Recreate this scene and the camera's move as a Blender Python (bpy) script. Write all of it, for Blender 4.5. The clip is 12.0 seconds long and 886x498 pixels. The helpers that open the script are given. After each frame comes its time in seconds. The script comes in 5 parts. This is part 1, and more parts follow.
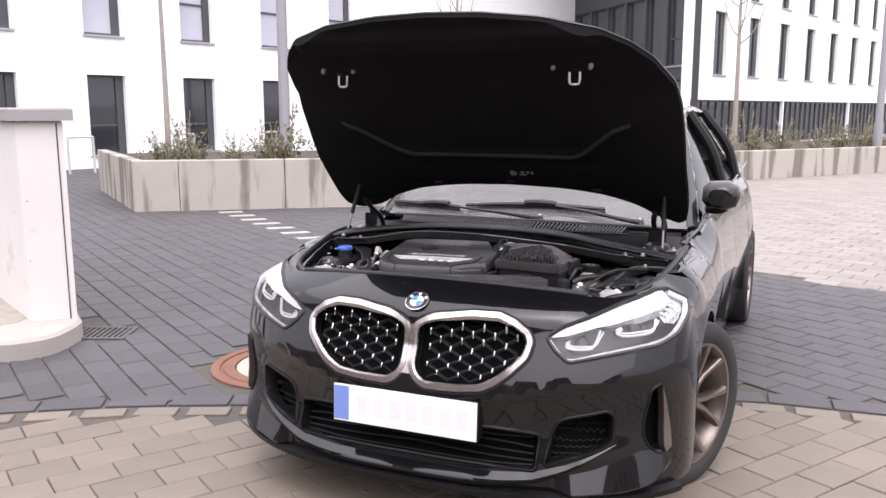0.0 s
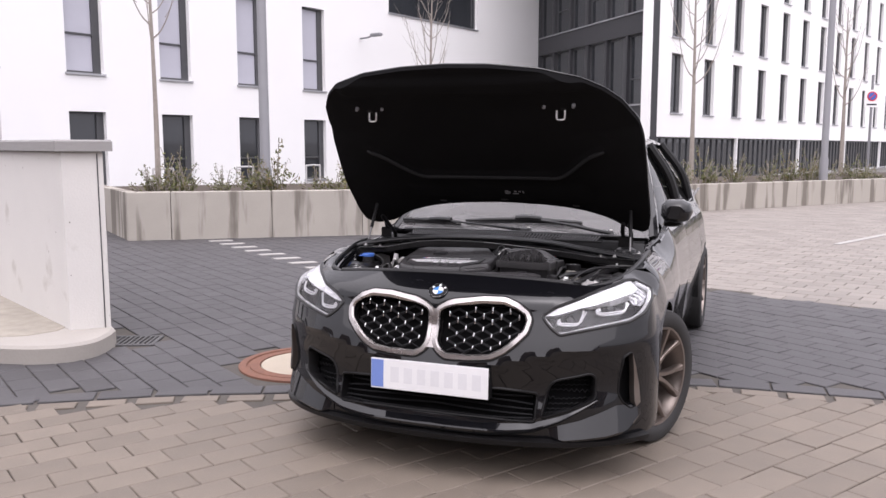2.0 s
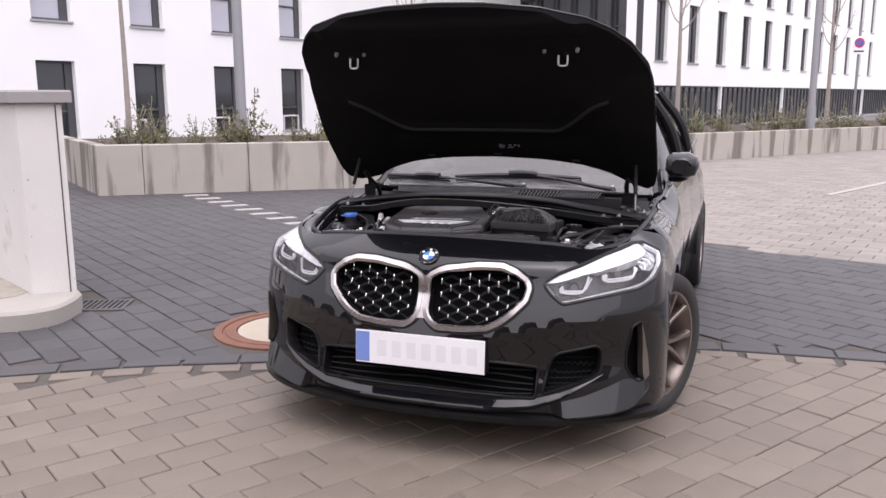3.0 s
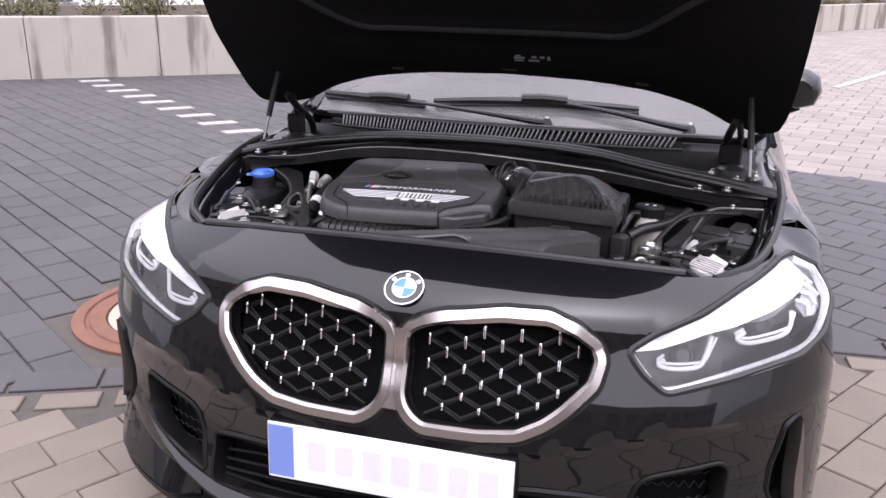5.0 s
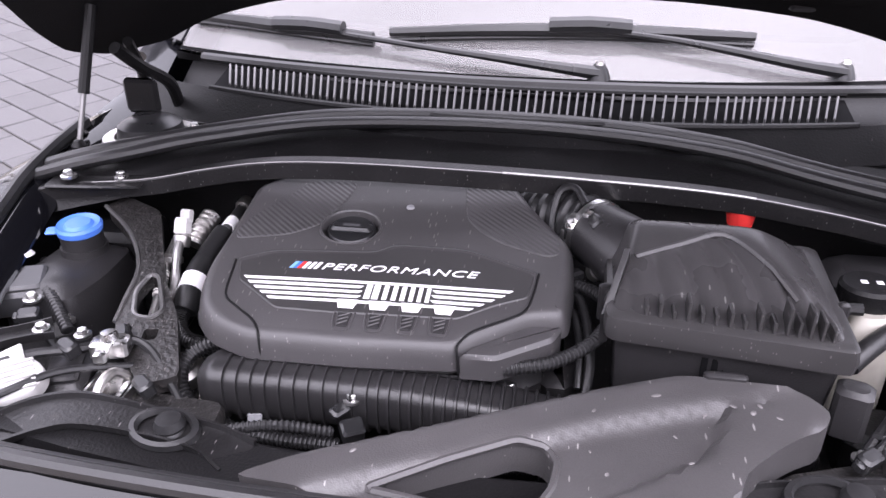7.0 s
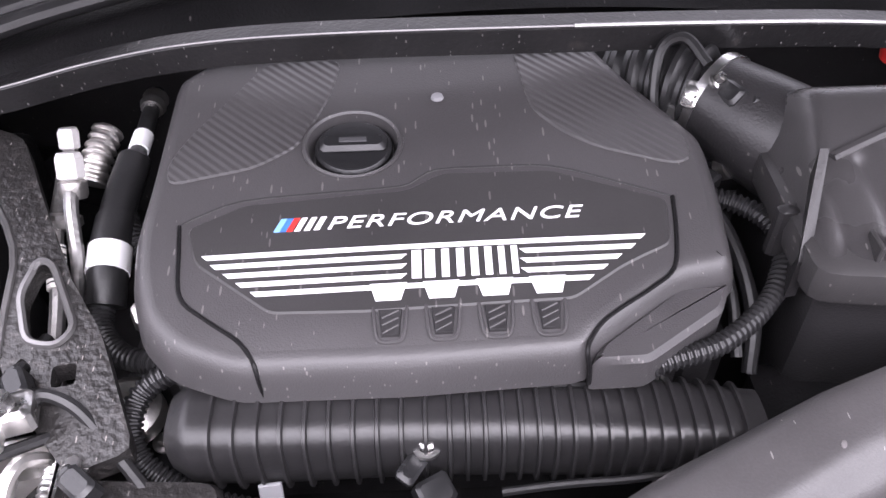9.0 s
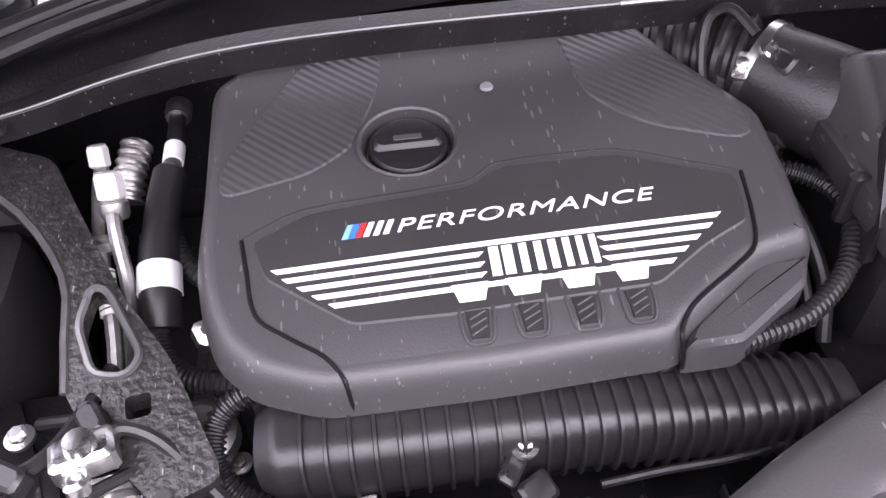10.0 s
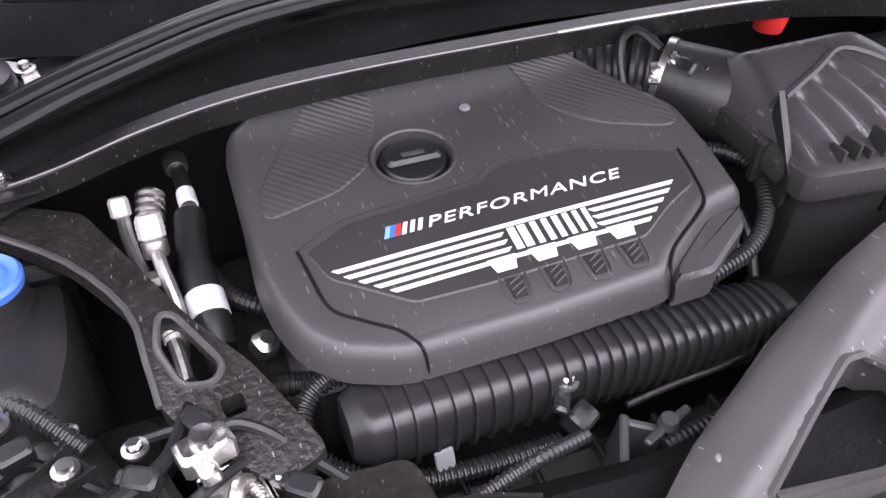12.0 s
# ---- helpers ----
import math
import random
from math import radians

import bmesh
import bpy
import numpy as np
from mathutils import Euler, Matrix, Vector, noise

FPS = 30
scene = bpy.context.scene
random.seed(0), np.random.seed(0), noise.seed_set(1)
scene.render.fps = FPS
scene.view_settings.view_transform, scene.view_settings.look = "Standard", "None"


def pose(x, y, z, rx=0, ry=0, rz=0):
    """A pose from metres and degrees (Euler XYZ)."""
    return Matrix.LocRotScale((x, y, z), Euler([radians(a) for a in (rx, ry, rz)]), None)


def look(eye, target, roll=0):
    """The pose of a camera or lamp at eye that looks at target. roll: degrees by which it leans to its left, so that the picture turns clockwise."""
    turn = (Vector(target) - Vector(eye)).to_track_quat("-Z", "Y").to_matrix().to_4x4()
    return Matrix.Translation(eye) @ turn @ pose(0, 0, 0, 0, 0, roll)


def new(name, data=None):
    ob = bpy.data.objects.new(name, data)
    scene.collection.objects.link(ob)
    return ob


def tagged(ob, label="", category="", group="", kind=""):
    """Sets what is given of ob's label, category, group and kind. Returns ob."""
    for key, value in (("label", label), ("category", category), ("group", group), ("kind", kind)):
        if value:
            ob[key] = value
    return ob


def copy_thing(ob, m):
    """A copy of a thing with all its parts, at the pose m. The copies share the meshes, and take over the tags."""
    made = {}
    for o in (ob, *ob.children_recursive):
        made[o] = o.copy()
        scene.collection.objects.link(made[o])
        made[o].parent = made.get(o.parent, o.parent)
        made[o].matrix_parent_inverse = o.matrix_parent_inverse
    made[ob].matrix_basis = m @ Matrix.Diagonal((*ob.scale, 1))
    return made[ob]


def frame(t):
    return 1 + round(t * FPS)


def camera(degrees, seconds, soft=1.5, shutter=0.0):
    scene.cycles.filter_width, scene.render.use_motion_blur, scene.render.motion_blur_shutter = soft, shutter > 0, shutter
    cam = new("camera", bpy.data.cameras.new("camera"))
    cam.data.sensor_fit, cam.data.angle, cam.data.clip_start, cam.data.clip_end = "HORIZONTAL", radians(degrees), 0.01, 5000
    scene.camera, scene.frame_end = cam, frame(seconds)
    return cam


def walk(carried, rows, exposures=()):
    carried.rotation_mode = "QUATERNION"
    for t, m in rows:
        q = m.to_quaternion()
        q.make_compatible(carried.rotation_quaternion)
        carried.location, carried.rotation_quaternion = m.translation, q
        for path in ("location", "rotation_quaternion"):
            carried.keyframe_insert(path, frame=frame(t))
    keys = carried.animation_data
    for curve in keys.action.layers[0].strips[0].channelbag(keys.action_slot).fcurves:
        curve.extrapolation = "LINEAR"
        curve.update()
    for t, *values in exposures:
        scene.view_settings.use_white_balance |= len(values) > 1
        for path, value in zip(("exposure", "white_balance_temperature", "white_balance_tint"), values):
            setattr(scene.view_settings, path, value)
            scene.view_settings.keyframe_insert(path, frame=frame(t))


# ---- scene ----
from mathutils import geometry

cam = camera(55.4, 12.0)
PATH = [
    (0, (1.205, -2.389, 1.458), (0.423, -0.58, 1.12), -0.1),
    (0.5, (1.311, -2.698, 1.46), (0.534, -0.884, 1.137), 0.2),
    (1, (1.287, -2.932, 1.443), (0.553, -1.094, 1.156), -0.1),
    (1.5, (1.3, -3.114, 1.437), (0.584, -1.267, 1.16), 0.6),
    (2, (1.301, -3.181, 1.431), (0.594, -1.327, 1.178), 0.0),
    (2.5, (1.256, -3.131, 1.438), (0.562, -1.274, 1.172), 0.1),
    (3, (1.145, -2.882, 1.43), (0.487, -1.03, 1.061), -0.2),
    (3.2, (1.082, -2.742, 1.445), (0.434, -0.89, 1.059), 0.4),
    (4.8, (0.567, -1.523, 1.460), (0.049, 0.306, 0.837), -0.0),
    (5, (0.508, -1.360, 1.441), (0.002, 0.459, 0.782), 0.9),
    (5.5, (0.370, -0.981, 1.444), (-0.092, 0.817, 0.699), -1.4),
    (6, (0.266, -0.674, 1.457), (-0.136, 1.095, 0.617), -0.4),
    (6.5, (0.176, -0.399, 1.441), (-0.189, 1.339, 0.522), 0.0),
    (6.7, (0.128, -0.320, 1.433), (-0.202, 1.413, 0.491), 0.1),
    (8.3, (-0.097, 0.109, 1.349), (-0.143, 1.608, 0.025), -2.2),
    (8.5, (-0.118, 0.137, 1.325), (-0.138, 1.634, -0.002), -1.8),
    (9, (-0.150, 0.195, 1.322), (-0.130, 1.597, -0.103), -1.4),
    (9.5, (-0.200, 0.219, 1.318), (-0.138, 1.579, -0.147), -2.1),
    (10, (-0.238, 0.224, 1.323), (-0.125, 1.581, -0.141), -3.1),
    (10.5, (-0.282, 0.226, 1.318), (-0.104, 1.606, -0.118), -4.1),
    (11, (-0.346, 0.241, 1.321), (-0.091, 1.606, -0.119), -2.5),
    (11.5, (-0.405, 0.220, 1.346), (0.036, 1.566, -0.065), -0.3),
    (12, (-0.443, 0.128, 1.362), (0.111, 1.504, 0.021), 0.9),
]
EXPOSURES = [(0.0, 0.76, 6350, 19), (0.6, 0.62, 6350, 19), (1.4, 0.46, 6350, 19), (2.6, 0.31, 6350, 20), (4.2, 0.54, 6250, 22), (5.5, 0.88, 6150, 23), (6.7, 1.50, 6100, 24), (8.3, 2.06, 6200, 23), (9.0, 1.93, 6200, 23), (10.0, 1.76, 6200, 24), (12.0, 1.64, 6250, 25)]
walk(cam, [(t, look(eye, target, roll)) for t, eye, target, roll in PATH], EXPOSURES)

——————

Aim:
Return the exact lines from the line with "curve.update()" to the line with "from mathutils import geometry", inclusive of both, with nothing added.

Output of the task:
        curve.update()
    for t, *values in exposures:
        scene.view_settings.use_white_balance |= len(values) > 1
        for path, value in zip(("exposure", "white_balance_temperature", "white_balance_tint"), values):
            setattr(scene.view_settings, path, value)
            scene.view_settings.keyframe_insert(path, frame=frame(t))


# ---- scene ----
from mathutils import geometry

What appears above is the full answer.